Elle m’a replongée dans la mélancolie de l’automne, dans les murs d’un autre appartement, dans le brouillard de mon ancienne vie.

La musique m’a basculé dans un état qu’il m’était plus facile de transcrire même si les mots, toujours, faisaient de la résistance.

Et de cette réconciliation avec Jo, j’ai pu faire naître mon dernier personnage. Ma nouvelle compagne de voyage. Alwilda. L’exploratrice Viking. Inventée de toutes pièces celle-ci. Par cette rencontre, j’ai trouvé de nouveaux chemins, je suis passée du elle au je, j’ai transformé des morceaux de romans en extraits de journal de bord. La faire parler en je m’a libérée. Un peu. Les mots restaient toujours coincés mais ça m’a affranchie pour la suite. Même si je ne le sais pas encore.

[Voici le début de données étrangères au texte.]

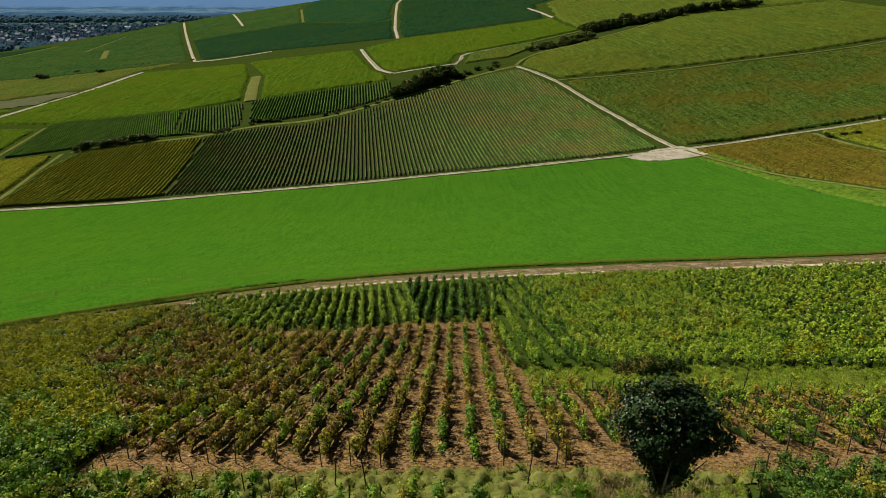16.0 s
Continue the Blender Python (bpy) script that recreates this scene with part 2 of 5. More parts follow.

Cette semaine, j’ai fait de l’écriture mais je n’ai pas écrit. La plupart de mes mots flottaient dans mon esprit. La plupart de mes histoires se racontaient dans mon cœur. Je n’ai pas écrit beaucoup d’heures et pourtant, je me suis sentie avancer dans l’invisible, je me suis sentie me rapprocher de ma destination. J’ai donné de la nuance, du volume, de la simplicité… Et même si les mots venaient à manquer. S’ils livraient un combat contre eux-mêmes. S’ils faisaient leur crise d’adolescence. Je n’avais pas peur de leur absence, de leur défiance. Je savais que ce n’était pas l’heure et qu’en attendant, autre chose se racontait.